A novidade é que, desta vez, muitos desenvolvimentistas admitiram publicamente não só a necessidade de uma redução do gasto público, mas também que o BC estaria correto em elevar a taxa de juros.

A cautela destes desenvolvimentistas possui motivos distintos. Alguns têm a expectativa de que o atual presidente do BC sairá logo, portanto seria melhor não fazer muito ruído, até para que sua substituição não provoque efeitos colaterais que obriguem o futuro presidente do BC a aumentar os juros.

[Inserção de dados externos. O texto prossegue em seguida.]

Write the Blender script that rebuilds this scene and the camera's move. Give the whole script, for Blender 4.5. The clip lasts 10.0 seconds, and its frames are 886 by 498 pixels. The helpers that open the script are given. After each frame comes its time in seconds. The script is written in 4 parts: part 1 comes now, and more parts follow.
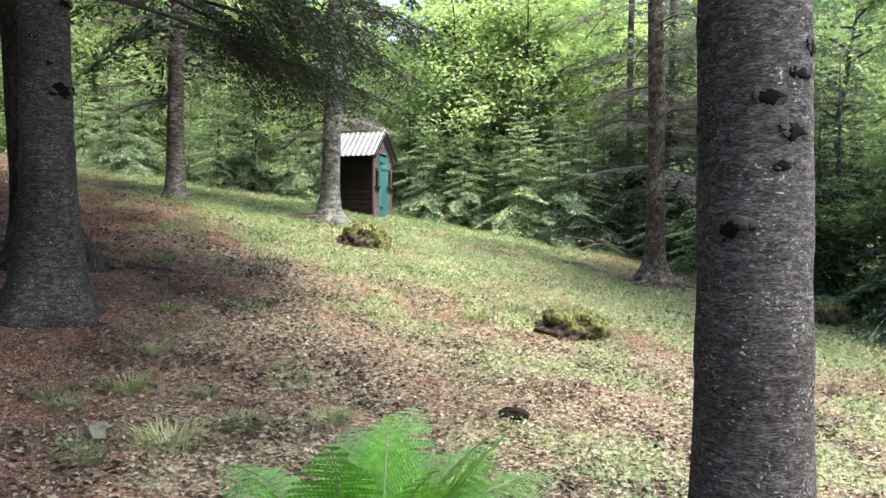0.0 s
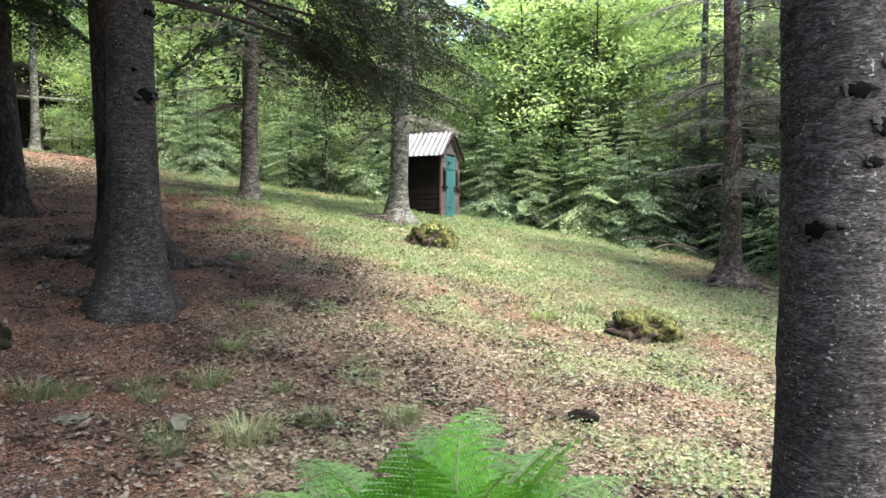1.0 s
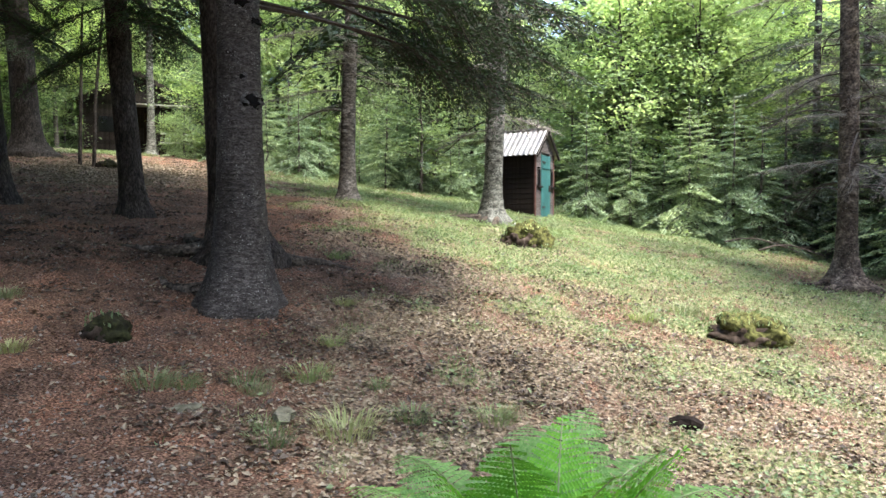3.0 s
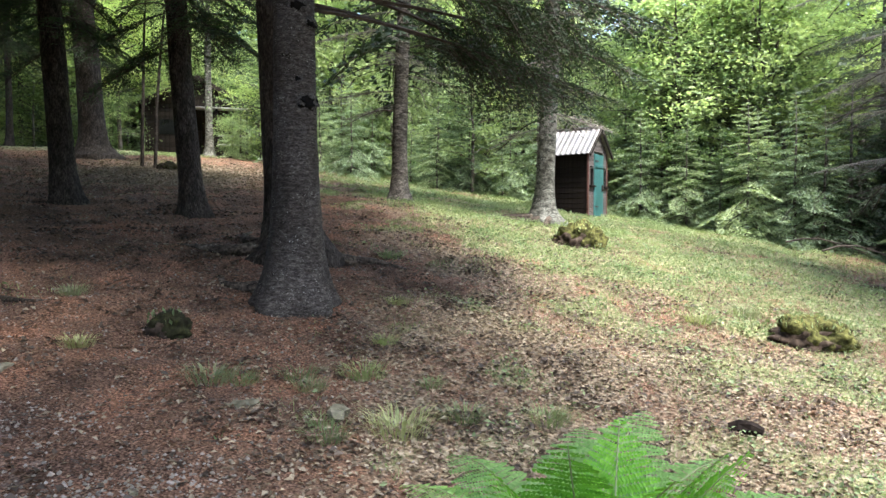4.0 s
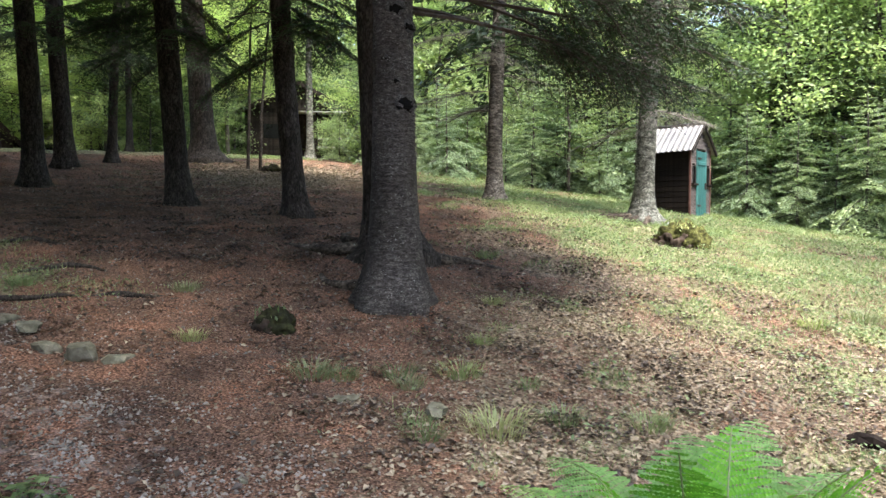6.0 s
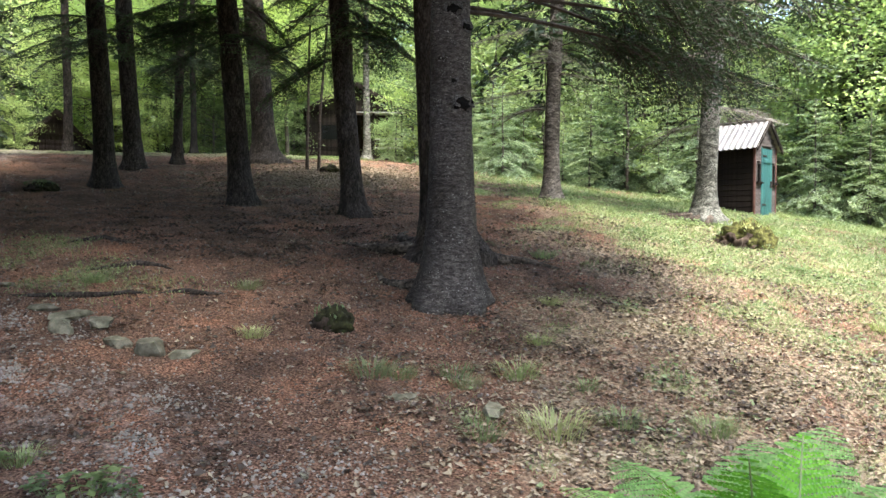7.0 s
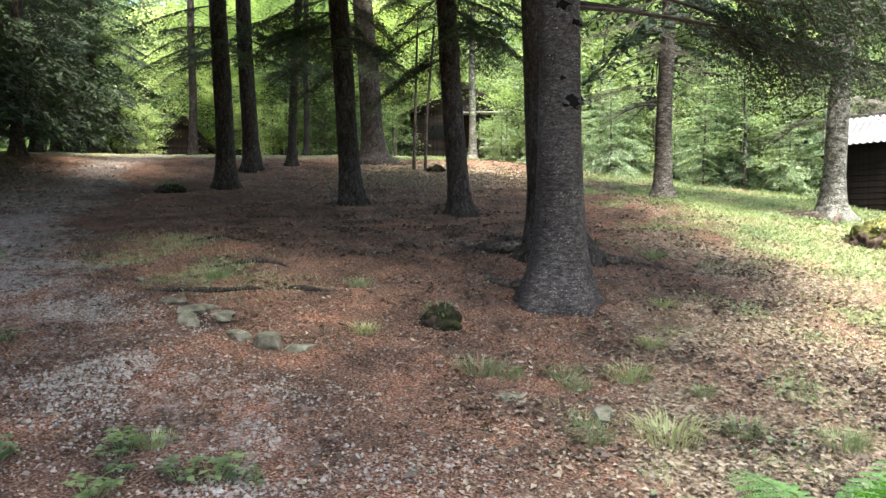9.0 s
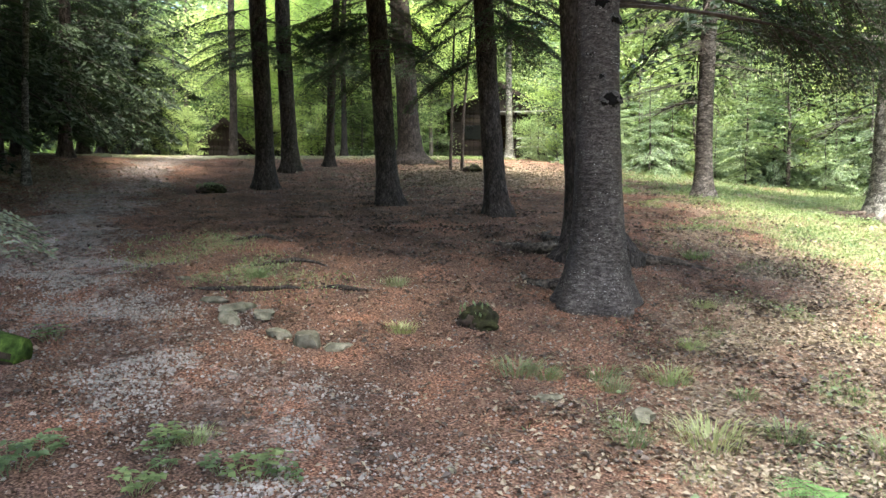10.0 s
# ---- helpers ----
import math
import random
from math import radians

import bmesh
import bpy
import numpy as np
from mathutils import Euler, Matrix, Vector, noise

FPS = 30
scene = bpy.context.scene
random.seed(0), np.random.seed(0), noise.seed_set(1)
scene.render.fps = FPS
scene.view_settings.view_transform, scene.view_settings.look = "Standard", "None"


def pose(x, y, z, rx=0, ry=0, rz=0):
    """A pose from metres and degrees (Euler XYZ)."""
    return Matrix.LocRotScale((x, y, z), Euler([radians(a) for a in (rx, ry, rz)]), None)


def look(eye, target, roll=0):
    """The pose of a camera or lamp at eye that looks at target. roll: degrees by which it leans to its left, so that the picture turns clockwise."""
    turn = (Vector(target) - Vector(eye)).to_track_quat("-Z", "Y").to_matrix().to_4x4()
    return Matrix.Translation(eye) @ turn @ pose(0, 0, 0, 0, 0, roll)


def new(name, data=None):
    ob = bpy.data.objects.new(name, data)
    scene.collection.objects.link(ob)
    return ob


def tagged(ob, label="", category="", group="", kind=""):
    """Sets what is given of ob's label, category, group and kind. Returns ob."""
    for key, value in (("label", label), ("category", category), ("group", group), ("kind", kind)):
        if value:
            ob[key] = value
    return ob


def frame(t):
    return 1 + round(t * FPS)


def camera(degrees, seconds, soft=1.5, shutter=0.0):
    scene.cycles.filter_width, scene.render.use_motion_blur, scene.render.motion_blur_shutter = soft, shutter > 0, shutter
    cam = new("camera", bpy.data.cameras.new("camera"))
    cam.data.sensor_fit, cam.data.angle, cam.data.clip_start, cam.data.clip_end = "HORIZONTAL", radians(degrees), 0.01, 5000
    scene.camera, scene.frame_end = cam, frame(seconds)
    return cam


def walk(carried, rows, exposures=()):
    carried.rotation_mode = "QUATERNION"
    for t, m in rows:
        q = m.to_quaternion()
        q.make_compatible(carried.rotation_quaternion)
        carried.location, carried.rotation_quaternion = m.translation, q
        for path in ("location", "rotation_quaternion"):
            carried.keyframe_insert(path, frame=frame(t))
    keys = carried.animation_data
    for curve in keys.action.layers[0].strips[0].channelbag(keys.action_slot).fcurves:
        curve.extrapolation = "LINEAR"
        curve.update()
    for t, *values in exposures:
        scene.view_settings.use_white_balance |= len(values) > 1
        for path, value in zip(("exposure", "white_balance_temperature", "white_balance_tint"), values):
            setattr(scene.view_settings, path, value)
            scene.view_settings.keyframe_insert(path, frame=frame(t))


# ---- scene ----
cam = camera(63.46, 10.0, soft=1.5)
EYE = 1.6
# seconds, offset of the eye, yaw, pitch, lean
ROWS = [
    (0.0, 0.000, 0.000, 0.000, 0.00, -1.50, 0.00),
    (0.5, -0.012, 0.001, -0.001, 2.58, -1.52, -0.01),
    (1.0, -0.025, 0.002, -0.001, 5.29, -1.52, -0.03),
    (1.5, -0.035, 0.003, -0.002, 7.47, -1.53, -0.05),
    (2.0, -0.044, 0.003, -0.002, 9.41, -1.53, -0.05),
    (2.5, -0.051, 0.003, -0.003, 10.97, -1.52, -0.06),
    (4.0, -0.077, 0.001, -0.005, 16.73, -1.55, -0.10),
    (4.5, -0.085, -0.000, -0.006, 18.68, -1.54, -0.10),
    (5.0, -0.091, -0.001, -0.006, 20.17, -1.55, -0.12),
    (5.5, -0.099, -0.003, -0.007, 22.05, -1.55, -0.08),
    (7.0, -0.127, -0.013, -0.009, 28.60, -1.59, -0.11),
    (7.5, -0.135, -0.017, -0.009, 30.77, -1.61, -0.11),
    (8.0, -0.144, -0.022, -0.010, 33.14, -1.64, -0.12),
    (8.5, -0.151, -0.025, -0.010, 34.94, -1.64, -0.15),
    (9.0, -0.158, -0.030, -0.011, 36.90, -1.66, -0.16),
    (9.5, -0.164, -0.034, -0.012, 38.60, -1.67, -0.16),
    (10.0, -0.167, -0.036, -0.012, 39.78, -1.67, -0.19),
]
walk(cam, [(t, pose(x, y, EYE + z, 90 + pitch, lean, yaw)) for t, x, y, z, yaw, pitch, lean in ROWS], [(0.0, 2.86, 6180, 11), (4.0, 2.86, 6200, 11), (5.5, 2.88, 6250, 11), (7.5, 3.2, 6350, 11), (10.0, 3.55, 6450, 11)])

# ---- world and sun: high summer sun from the right of the clearing ----
SUN_AZ, SUN_EL = -123.0, 62.0     # degrees left of +y; elevation
world = bpy.data.worlds.new("world")
scene.world = world
world.use_nodes = True
wn = world.node_tree.nodes
sky = wn.new("ShaderNodeTexSky")
sky.sky_type = "NISHITA"
sky.sun_disc = False
sky.air_density = 1.0
sky.dust_density = 2.5
sky.ozone_density = 0.6
sky.sun_elevation = radians(SUN_EL)
sky.sun_rotation = radians(-SUN_AZ)
wn["Background"].inputs["Strength"].default_value = 0.13
world.node_tree.links.new(sky.outputs[0], wn["Background"].inputs["Color"])
sun_data = bpy.data.lights.new("sun", "SUN")
sun_data.energy = 1.9
sun_data.angle = radians(13.0)
sun_data.color = (1.0, 0.95, 0.84)
sun = new("sun", sun_data)
SUN_DIR = Vector((-math.sin(radians(SUN_AZ)) * math.cos(radians(SUN_EL)), math.cos(radians(SUN_AZ)) * math.cos(radians(SUN_EL)), math.sin(radians(SUN_EL))))
sun.matrix_world = look(SUN_DIR * 60, (0, 0, 0))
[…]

A este provável motivo, agregue-se uma preocupação cada vez maior com a situação internacional e, por tabela, com a situação da economia nacional.

Vejamos a posição de dois economistas críticos, um da oposição (César Benjamin; FSP, 26/7/2008) e outro da situação (Amir Khair; Monitor Mercantil, 26-28/7/2008).

Benjamin diz que “o governo vem reagindo de maneira frouxa à mudança no cenário das contas externas. O problema é tratado de forma difusa, não sistemática, sem que ninguém se sinta claramente responsável por ele. Os resultados em transações correntes estão negativos desde outubro de 2007, e as piores expectativas têm sido sistematicamente superadas. A balança comercial brasileira começou a perder dinamismo em 2006, quando as exportações praticamente estagnaram (em ‘quantum’), enquanto as importações continuavam a crescer. De lá para cá, a situação tem se agravado com rapidez. O Ipea acaba de rever para baixo as suas previsões, passando a trabalhar com um saldo situado no intervalo entre US$ 21,6 bilhões e US$ 25,1 bilhões, apesar de os preços dos nossos principais produtos de exportação continuarem excepcionalmente altos. Se a melhor dessas hipóteses se realizar, teremos uma queda de quase 40% no saldo comercial em apenas um ano. (…) As famosas reservas de US$ 200 bilhões têm pés de barro, pois são a contrapartida de um passivo externo que é um múltiplo delas e não pára de crescer. Voltamos a depender de capitais de curto prazo para financiar um déficit externo crescente. São eles os principais beneficiários dos juros altos e do dólar barato”.

Amir Khair considera que o Banco Central pratica há mais de uma década uma política antidesenvolvimentista. Khair frisa que, além da redução das despesas com juros, o caminho para o desenvolvimento sustentado e inclusivo passa por uma alteração radical no sistema tributário, que é altamente regressivo no Brasil.